Katharina Schüttler ist ab 20.4. im Arte-Vierteiler “Gelobtes Land“ zu sehen

Es war das Jahr 1984. Das Jahr nach Nenas größtem Hit. Das Jahr nach "99 Luftballons". Der Held des Kindergartens konnte jedes Wort mitsingen und war als Leadsänger für die Playback-Darbietung des Songs auf der Weihnachtsaufführung auserkoren worden. Ich durfte immerhin die Bassgitarre spielen, bestehend aus einer Holzlatte, aufgenagelter Keksdose und Bindfaden zum Zupfen, wackelte stoisch von links nach rechts, während unsere Kindergärtnerin in knallenger Jeans in Eighties-Manier tanzend in die Hände klatschte.
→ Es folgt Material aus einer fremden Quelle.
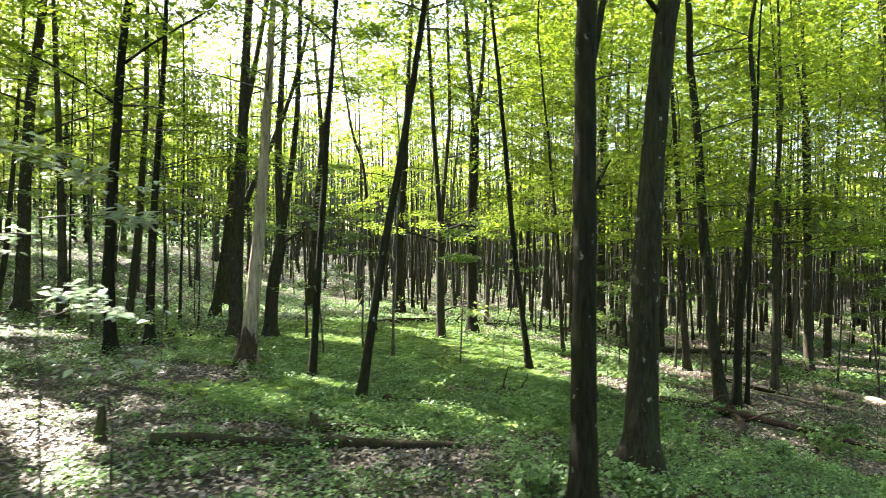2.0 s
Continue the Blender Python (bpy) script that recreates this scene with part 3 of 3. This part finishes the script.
thicket_stems("thicket_stems", 170, FAR_BARK, "thin grey stems crowded between distant trees")
thicket_stems("dark_thicket_stems", 110, MID_BARK, "thin dark stems crowded between distant trees")


def undergrowth():
    """Low leafy bushes between the farther trees."""
    spots = []
    for n in range(150):
        x, y = (rng.uniform(-34, -10), rng.uniform(29, 42)) if n % 3 else (rng.uniform(-34, 44), rng.uniform(34, 52))
        if abs(x - 4) > 8 + 0.85 * y or in_gap(np.array([[x, y, float(ground_z(x, y)) + 1.5]]))[0]:
            continue
        h, n = rng.uniform(0.6, 2.6), 60
        spots.append(np.array([x, y, float(ground_z(x, y))]) + rng.normal(0, 1, (n, 3)) * np.array([0.7, 0.7, 0]) + np.outer(h * rng.beta(1.6, 1.2, n), [0, 0, 1]))
    v, f = leaves(np.vstack(spots), 0.20)
    tagged(part("undergrowth", quads("undergrowth", v, f), HERB_LEAF, smooth=False), "low leafy bushes between distant trees", "bushes", kind="stuff")


undergrowth()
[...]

Zu Weihnachten wünschte ich mir natürlich die Maxisingle und die Enttäuschung war groß, als unter dem Geschenkpapier Gianna Nanninis "America" zum glanzlosen Vorschein kam.

Gianna Nannini!? Wie jetzt!? Meine Eltern hatten für Nena wahrlich weniger als nichts übrig und vermutlich die berechtigte Befürchtung, von nun an nichts anderes mehr zu hören zu bekommen. "America" und mein Plattenspieler sollten sich nie kennenlernen. Dennoch war und blieb es meine allererste Platte und sie begleitet mich bis heute.

Vor einiger Zeit war ich auf einer Vernissage eines italienischen Künstlers. Im Anschluss wurde ihm zu Ehren ein Essen gegeben. Als auch die letzten Gäste fast gegangen waren, stolperte ich leicht angeheitert aus der Tür und mir stolperte etwas angeheiterter in die Arme: Gianna! Es musste sofort aus mir heraus: "America" war meine erste Platte. "Wunderbar!" krächzte Frau Nannini, schlug sich mit der ganz speziellen Gianna-Energy auf die Brust, galoppierte stolz durch den Laden, griff sich ein wohl als Wandschmuck dienendes Zupfinstrument und gab uns einen recht bizarren und ganz und gar herrlichen "America"-Gig, der bis zum Morgengrauen dauerte. So legte mir DJ Zufall diese Platte doch noch auf. Dass ich mir einst eigentlich Nenas "99 Luftballons" gewünscht hatte, sollte an diesem Morgen besser mein Geheimnis bleiben.